En optant pour CDC, il faut choisir comment extraire les modifications delta de la base de données source.
#1. Lecteur de journaux de rétablissement Oracle
Une option consiste à utiliser le lecteur natif d’Oracle, qui permet d’obtenir les données modifiées et de les répliquer dans la base de données cible.
Bien que cela semble logique pour une source Oracle, le lecteur de journaux redo sollicite le cluster Oracle et impacte les autres activités. Plus vous avez de tâches DMS configurées (ou de clusters DMS en parallèle), plus vous devrez augmenter la capacité du cluster Oracle, ce qui peut impacter les coûts.
#2. Mineur de journaux AWS DMS
Cette solution native AWS ne sollicite pas la base de données Oracle source. Les journaux redo sont copiés dans le cluster DMS où ils sont traités. Cette approche est plus lente que l’option précédente car plus d’opérations sont nécessaires. Le lecteur personnalisé d’AWS pour les journaux redo d’Oracle est probablement moins performant que le lecteur natif.
En fonction de la taille de la base de données source et du volume de modifications quotidiennes, vous pouvez obtenir une synchronisation incrémentielle des données quasi temps réel.

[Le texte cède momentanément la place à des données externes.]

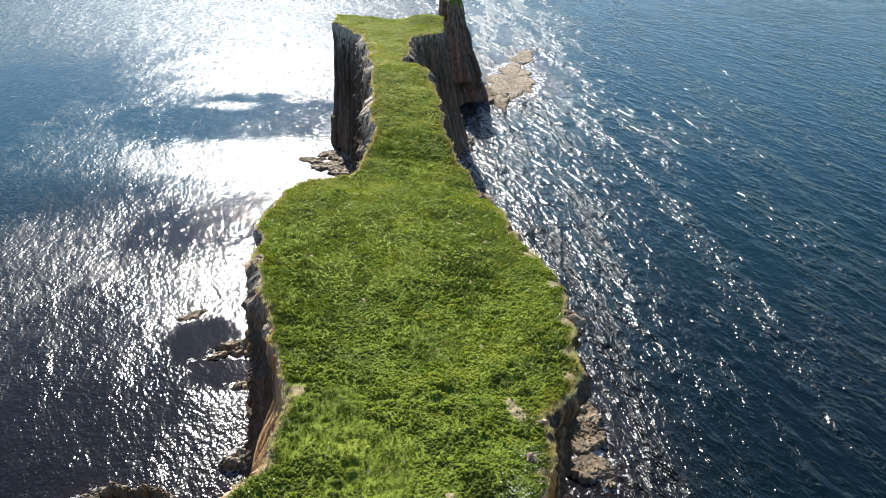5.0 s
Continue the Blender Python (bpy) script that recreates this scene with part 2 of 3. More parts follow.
def edge_curve(points, count):
    """Resamples an edge so that both edges pass the same cuts at the same steps."""
    p = np.array(points, float)
    arc = np.concatenate([[0], np.cumsum(np.linalg.norm(np.diff(p, axis=0), axis=1))])
    s = np.linspace(0, arc[-1], 6000)
    x, y = np.interp(s, arc, p[:, 0]), np.interp(s, arc, p[:, 1])
    for _ in range(60):
        x[1:-1] = (x[:-2] + x[1:-1] * 2 + x[2:]) / 4
        y[1:-1] = (y[:-2] + y[1:-1] * 2 + y[2:]) / 4
    top = np.maximum.accumulate(y)
    at = [s[np.argmax(top >= c - 1e-6)] for c in CUTS]
    at[-1] = s[-1]
    u = np.linspace(CUTS[0], CUTS[-1], count)
    want = np.interp(u, CUTS, at)
    return np.interp(want, s, x), np.interp(want, s, y)


def ground_z(x, y):
    z = np.interp(y, GROUND_Y, GROUND_Z) - 0.05 * x
    z = z - 2.2 * ramp(x, 4, 16) * np.exp(-((y - 143) / 12) ** 2)
    z = z + 3.2 * np.exp(-((x - 2) / 8) ** 2 - ((y - 271) / 9) ** 2)
    z = z + 0.45 * fbm(x / 11, y / 11, 3.3, 3) + 0.22 * fbm(x / 3.4, y / 2.6, 5.3, 2)
    # tussocks: rounded mounds with creases between them
    wob = 0.5 * vnoise(x / 2.1, y / 2.1, 77.0)
    mound = np.abs(vnoise(x / 1.5 + wob, y / 1.5 - wob, 33.0)) + 0.5 * np.abs(vnoise(x / 0.7, y / 0.7 + wob, 35.0))
    mound = mound + 1.1 * np.abs(vnoise(x / 3.6 - wob, y / 3.2 + wob, 36.0))
    return z + (0.16 + 0.26 * ramp(fbm(x / 8, y / 10, 12.0, 3), -0.3, 0.4)) * mound * (1 - 0.5 * ramp(y, 140, 160))


# ---- headland ----
headland = tagged(new("headland"), "narrow green headland with sheer brown rock cliffs above the sea", "headland", kind="structure")
STEPS, ACROSS, LEVELS = 1400, 120, 64
lx, ly = edge_curve(LEFT_EDGE, STEPS)
rx, ry = edge_curve(RIGHT_EDGE, STEPS)


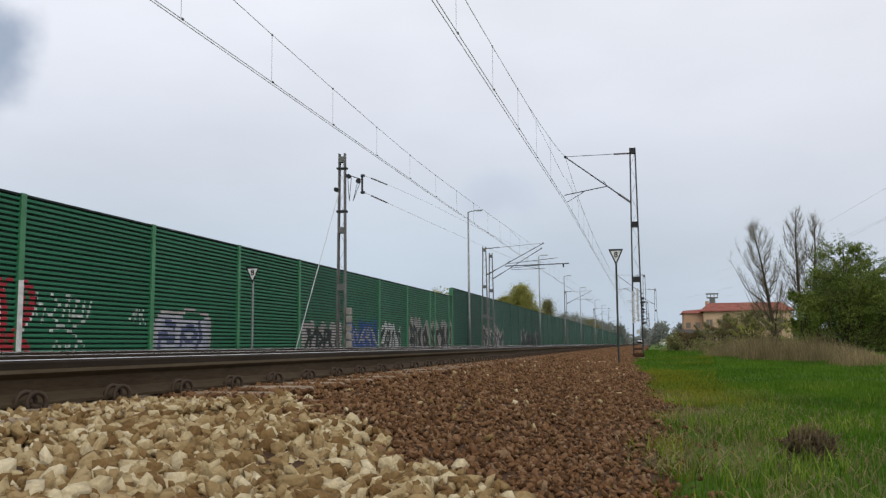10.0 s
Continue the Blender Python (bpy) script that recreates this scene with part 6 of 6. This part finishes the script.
def stones():
    rng = np.random.default_rng(5)
    # pale limestone, dumped near the camera
    area = (-2.45, 0.0, 0.9, 5.2)
    n = 26000
    x, y = rng.uniform(area[0], area[1], n), rng.uniform(area[2], area[3], n)
    size = rng.choice([0.03, 0.041, 0.054, 0.07], n, p=[0.32, 0.34, 0.24, 0.10]) * rng.uniform(0.85, 1.15, n)
    ok = (y < pale_edge(x) - 0.06 + 0.09 * rng.normal(size=n)) & (x < -0.25 + 0.12 * rng.normal(size=n)) & ~((x < -2.42) & (y > 0)) & (np.hypot(x, y) > 1.1)
    x, y, size = x[ok], y[ok], size[ok]
    z = V_BED(x, y) + pale_height(x, y) + rng.uniform(-0.028, 0.03, len(x))
    z = np.where(x < -1.9, np.minimum(z, -0.194 + 0.014 * rng.random(len(x)) + 0.008 * between(y)), z)
    # more of them packed against the rail foot
    k = 1500
    xe, ye = rng.uniform(-2.43, -1.85, k), 1.4 + 2.5 * rng.random(k) ** 1.3
    x, y, z = np.concatenate([x, xe]), np.concatenate([y, ye]), np.concatenate([z, -0.19 + rng.uniform(-0.008, 0.012, k)])
    size = np.concatenate([size, rng.uniform(0.026, 0.042, k)])
    pos = np.stack([x, y, z], 1)
    order = np.argsort((x + 1.2) ** 2 + (y - 2.2) ** 2)
    near, rest = order[:300], order[300:]
    meshes = [big_mesh("stone", v, f, M_STONE_PALE) for v, f in FINE]
    heap = tagged(thing("gravel_heap", (0, 0, 0)), "load of pale yellowish limestone dumped on the ballast", "stone heap", kind="structure")
    rot = rotations(300, rng)
    for i, k in enumerate(near):
        m = Matrix([[float(q) for q in r] for r in rot[i]]).to_4x4()
        ob = part("stone", meshes[i % len(meshes)], None, heap, at=Matrix.Translation([float(q) for q in pos[k]]) @ m @ Matrix.Scale(float(size[k]), 4))
    o = stone_field("loose_stones", "pale yellowish limestone pieces", pos[rest], size[rest], M_STONE_PALE_L, rng, FINE)
    o.parent = heap
    # brown ballast
    n = 120000
    y = 1.5 + 44 * rng.random(n) ** 1.55
    x = rng.uniform(-2.5, 0.25, n)
    size = rng.choice([0.026, 0.035, 0.045, 0.056], n, p=[0.3, 0.36, 0.25, 0.09]) * rng.uniform(0.85, 1.2, n) * np.interp(y, [0, 15, 45], [0.68, 0.82, 1.4])
    keep = (y > pale_edge(x) - 0.25) | (x > -0.45)
    keep &= x < V_TOE(y) + 0.1 * rng.normal(size=n)
    keep &= ~((x < -1.98) & (np.abs((y - 3.24) / 0.6 - np.round((y - 3.24) / 0.6)) < 0.2) & (rng.random(n) < 0.6))
    x, y, size = x[keep], y[keep], size[keep]
    # the cribs between the sleeper ends are filled a little higher
    k = 5000
    xe, ye = rng.uniform(-2.47, -1.9, k), 4.2 + 34 * rng.random(k) ** 1.4
    ok = between(ye) > 0.5
    xe, ye = xe[ok], ye[ok]
    x, y, size = np.concatenate([x, xe]), np.concatenate([y, ye]), np.concatenate([size, rng.uniform(0.03, 0.05, len(xe))])
    z = V_BED(x, y) + rng.uniform(-0.02, 0.02, len(x))
    z = np.where(x < -1.9, np.where(between(y) > 0.5, -0.192 + rng.uniform(-0.012, 0.012, len(x)), -0.205), z)
    stone_field("ballast_stones", "brown crushed ballast stones", np.stack([x, y, z], 1), size, M_STONE_BROWN, rng)
    n = 13000
    y = 42 + 100 * rng.random(n) ** 1.5
    x = rng.uniform(-2.5, -0.45, n)
    keep = x < V_TOE(y) + 0.1 * rng.normal(size=n)
    x, y = x[keep], y[keep]
    stone_field("far_ballast_stones", "brown crushed ballast stones farther off", np.stack([x, y, V_BED(x, y) + rng.uniform(-0.02, 0.03, len(x))], 1), rng.uniform(0.07, 0.12, len(x)), M_STONE_BROWN, rng)
    # round the camera and in the cribs of the near track
    n = 16000
    x, y = rng.uniform(-5.3, 0.0, n), -7 + 32 * rng.random(n) ** 1.3
    keep = ((x < -2.5) & (between(y) > 0.5) & (np.abs(np.abs(x - NEAR_TRACK) - GAUGE) > 0.11)) | ((x > -2.5) & (y < 1.6) & (np.hypot(x, y) > 0.4))
    x, y = x[keep], y[keep]
    z = np.where(x < -1.9, -0.212, V_BED(x, y)) + rng.uniform(-0.015, 0.012, len(x))
    stone_field("crib_stones", "brown ballast stones between the sleepers", np.stack([x, y, z], 1), rng.uniform(0.03, 0.055, len(x)), M_STONE_BROWN, rng)
    # a few pale stones strewn over the brown ballast
    n = 130
    x, y = rng.uniform(-1.9, -0.3, n), 4 + 26 * rng.random(n) ** 1.4
    stone_field("strewn_stones", "single pale stones strewn on the ballast", np.stack([x, y, V_BED(x, y) + 0.025], 1), rng.uniform(0.03, 0.06, n), M_STONE_PALE_L, rng)
    # small stones among the grass edge
    n = 500
    y = 3 + 14 * rng.random(n)
    x = V_TOE(y) + np.abs(rng.normal(0, 0.25, n))
    stone_field("edge_stones", "scattered brown stones in the grass edge", np.stack([x, y, V_FIELD(x, y) + 0.005], 1), rng.uniform(0.018, 0.036, n), M_STONE_BROWN, rng)


stones()


def motions():
    for ob, offset in TRAIN:
        walk(ob, [(t, pose(FAR_TRACK, 32.2 + 35.8 * (26.5 - t) + offset, RAIL_Z)) for t in range(0, 33, 2)])


motions()
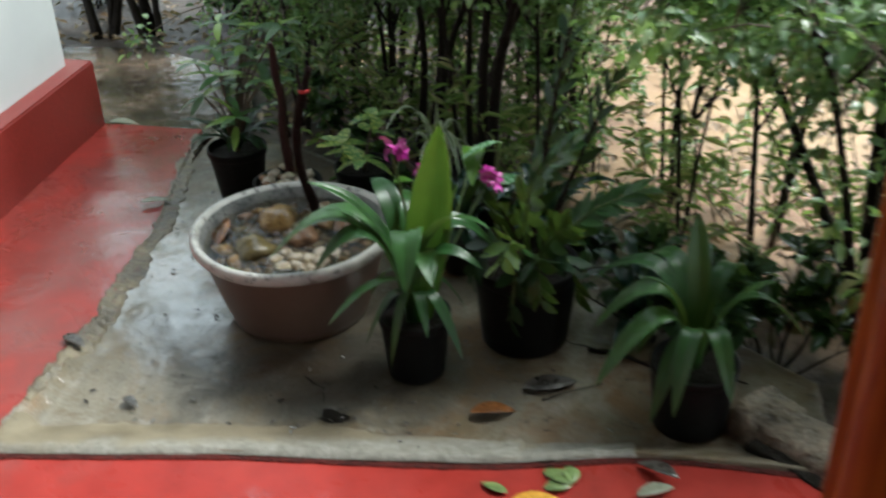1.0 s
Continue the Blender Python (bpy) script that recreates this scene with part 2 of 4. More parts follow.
def basin_build(nt, n, l, p):
    a, b = tex(n, l, 7, 5), tex(n, l, 70, 4, 0.7)
    col = ramp(n, l, a, [(0.3, (0.09, 0.05, 0.036)), (0.7, (0.132, 0.077, 0.056))])
    col = blend(n, l, ramp(n, l, b, [(0.56, 0.0), (0.72, 0.6)]), col, (0.12, 0.06, 0.04))
    l.new(col, p.inputs["Base Color"])
    l.new(ramp(n, l, a, [(0.3, 0.3), (0.7, 0.5)]), p.inputs["Roughness"])
    bump(n, l, p, b, 0.1, 0.002)


def rim_build(nt, n, l, p):
    a, b, c = tex(n, l, 16, 6, 0.65), tex(n, l, 90, 4, 0.7), tex(n, l, 38, 5, 0.7)
    col = ramp(n, l, a, [(0.3, (0.34, 0.33, 0.31)), (0.6, (0.48, 0.46, 0.43))])
    col = blend(n, l, ramp(n, l, c, [(0.54, 0.0), (0.62, 0.85)]), col, (0.11, 0.105, 0.1))
    col = blend(n, l, ramp(n, l, b, [(0.6, 0.0), (0.72, 0.7)]), col, (0.25, 0.13, 0.06))
    l.new(col, p.inputs["Base Color"])
    p.inputs["Roughness"].default_value = 0.4
    bump(n, l, p, a, 0.2, 0.004)


def water_build(nt, n, l, p):
    p.inputs["Base Color"].default_value = (0.62, 0.54, 0.4, 1)
    p.inputs["Transmission Weight"].default_value = 1.0
    p.inputs["Roughness"].default_value, p.inputs["IOR"].default_value = 0.02, 1.33
    bump(n, l, p, tex(n, l, 34, 4, 0.6, dist=1.0), 0.55, 0.012)


def puddle_build(nt, n, l, p):
    big = tex(n, l, 3.0, 4)
    l.new(ramp(n, l, big, [(0.4, (0.025, 0.019, 0.014)), (0.6, (0.12, 0.085, 0.06))]), p.inputs["Base Color"])
    p.inputs["Roughness"].default_value, p.inputs["IOR"].default_value = 0.04, 1.6
    bump(n, l, p, tex(n, l, 18, 4, 0.6, dist=0.9), 0.4, 0.012)


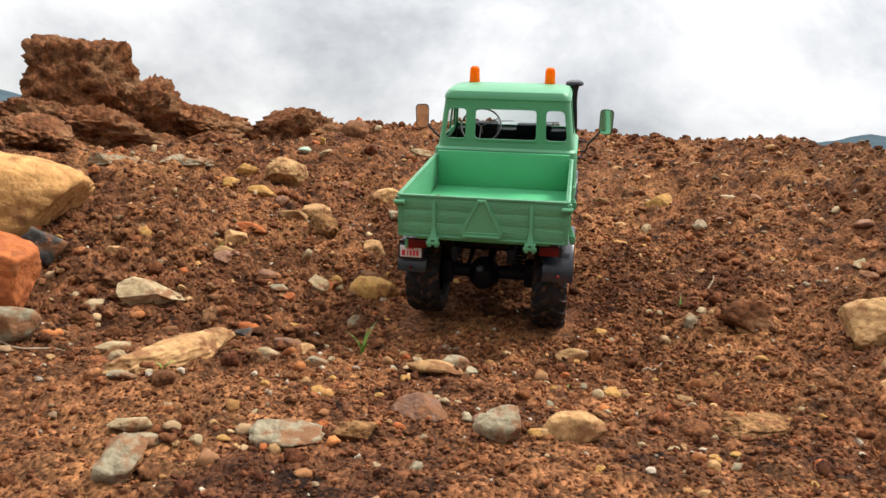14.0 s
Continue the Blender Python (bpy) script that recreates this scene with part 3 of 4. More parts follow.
lo = [[(u, BY0 + 0.001, v) for u, v in tri], [(u, BY0 - 0.0028, v) for u, v in grow(tri, -0.0006)], [(u, BY0 - 0.0032, v) for u, v in tri_in], [(u, BY0 - 0.0020, v) for u, v in grow(tri_in, -0.0008)]]
add_loft(bm, lo)
add_box(bm, -0.0205, 0.0205, BY0 - 0.0046, BY0 - 0.001, 0.1290, 0.1318, bevel=0.0008)
part("warning_triangle", bm, M_green, bed, "raised green triangle plate")
part("rivet", lathe([(0, -0.0008), (0.0010, -0.0006), (0.0012, 0.002)], 10, "y", (0, BY0 - 0.0022, 0.149)), M_board, bed)
for s in (-1, 1):
    part("corner_latch", lathe([(0, -0.0058), (0.0020, -0.0058), (0.0025, -0.0052), (0.0025, 0.0046), (0.0031, 0.0050), (0.0031, 0.0062), (0, 0.0064)], 16, "x", (s * 0.0925, BY0 - 0.0030, 0.1660)), M_green, truck, "stub of a corner latch")
    bm = boxes((s * 0.0950 - 0.0022, s * 0.0950 + 0.0022, BY0 - 0.0018, BY0 + 0.004, 0.1600, 0.1725), bevel=0.0012)
    part("latch_plate", bm, M_worn if s < 0 else M_green, bed, "rusty worn latch plate" if s < 0 else "")
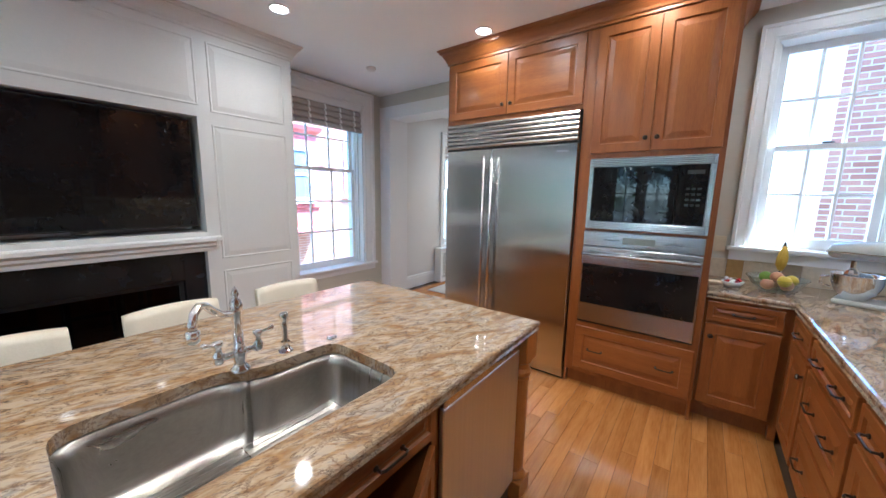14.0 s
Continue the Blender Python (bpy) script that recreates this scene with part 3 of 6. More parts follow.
def range_hood():
    y0, y1 = -0.315, 0.775
    w = y1 - y0
    fx = -3.16
    c = thing("range_hood", pose(fx, y0, 0, 0, 0, FRONT_X), "cherry panelled hood with corbels over the range", "hood")
    D = 0.555
    part("body", B((0.001, w - 0.001, 0.001, D, 2.03, UZ1)), CHERRY, c)
    front(c, "panel", 0.0, w / 2, 2.26, UZ1, material=CHERRY, rail=0.09, y=0.0)
    front(c, "panel", w / 2, w, 2.26, UZ1, material=CHERRY, rail=0.09, y=0.0)
    front(c, "panel", 0.0, w, 2.03, 2.25, rail=0.07)
    crown(c, [(0, D - 0.28), (0, -0.02), (w, -0.02), (w, D - 0.28)], UZ1)
    # mantel shelf
    bm = bmesh.new()
    prof = [(0, 1.80), (0.055, 1.80), (0.055, 1.925), (0.062, 1.93), (0.066, 1.95), (0.085, 1.972), (0.098, 1.975), (0.098, 1.99), (0.07, 1.997), (0.0, 2.03)]
    sweep(bm, [(0, D), (0, 0), (w, 0), (w, D)], prof)
    part("mantel_shelf", bm, CHERRY_H, c)
    bm = B((-0.05, w + 0.05, -0.05, D, 1.801, 1.86))
    part("band", bm, CHERRY_H, c)
    part("filter", B((0.08, w - 0.08, 0.0, D - 0.06, 1.785, 1.80), bevel=0.004), STEEL, c, "brushed steel hood insert")
    # corbels: an S-curved bracket
    cur = [(-0.045, 1.80), (-0.045, 1.76), (0.0, 1.745), (0.02, 1.70), (0.045, 1.66), (0.09, 1.63), (0.15, 1.615), (0.20, 1.59), (0.225, 1.54), (0.235, 1.47), (0.24, 1.40), (D, 1.40), (D, 1.80)]
    for s in (-0.05, w - 0.055):
        bm = bmesh.new()
        lo = [bm.verts.new((s, y, z)) for y, z in cur]
        hi = [bm.verts.new((s + 0.105, y, z)) for y, z in cur]
        bm.faces.new(lo), bm.faces.new(hi[::-1])
        for i in range(len(cur)):
            j = (i + 1) % len(cur)
            bm.faces.new((lo[i], hi[i], hi[j], lo[j]))
        part("corbel", bm, CHERRY, c)
        part("corbel_cap", B((s - 0.004, s + 0.109, -0.052, -0.02, 1.735, 1.757), bevel=0.004), CHERRY_H, c)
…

Dans la plupart des autres cas, il faudra ajuster la configuration et le parallélisme des clusters source et cible, ou encore le nombre de tâches DMS pour atteindre un délai acceptable entre source et cible.
Il est important de noter que toutes les modifications de tables sources ne sont pas prises en charge par CDC (par exemple, l’ajout d’une colonne). Dans certains cas, une modification manuelle de la table cible et un redémarrage de la tâche CDC peuvent être nécessaires (en perdant les données existantes dans la base de données cible).
Quand les choses tournent mal, quoi qu’il arrive
Il existe un scénario spécifique où la promesse d’une réplication quotidienne peut être difficile à tenir.
Le DMS ne peut traiter les journaux redo qu’à une certaine vitesse. Même en utilisant plusieurs instances de DMS, chaque instance a une limite de vitesse de lecture des journaux redo. Si le volume de modifications quotidiennes est important et que les journaux redo d’Oracle deviennent volumineux (500 Go et plus), le CDC peut ne pas fonctionner et la réplication pourrait ne pas se terminer avant la fin de la journée. Le volume de données à traiter ne ferait qu’augmenter.
Dans ce cas, le CDC n’était pas une option viable. La solution mise en place pour répliquer les données le jour même consistait à :
- Séparer les tables volumineuses peu utilisées et les répliquer seulement une fois par semaine (pendant le week-end).
- Répartir la réplication des tables moins volumineuses, mais importantes, sur plusieurs tâches DMS. Certaines tables ont été migrées par 10 tâches DMS ou plus en parallèle. La répartition des données entre les tâches a nécessité un codage personnalisé.
- Ajouter plus (jusqu’à 4 dans ce cas) d’instances DMS et répartir les tâches DMS entre elles de manière équitable, en tenant compte de la taille des tables.
Nous avons utilisé le mode de chargement complet du DMS pour répliquer les données quotidiennes. Ce n’était pas une solution idéale, mais elle a fonctionné et continue de fonctionner même après plusieurs années.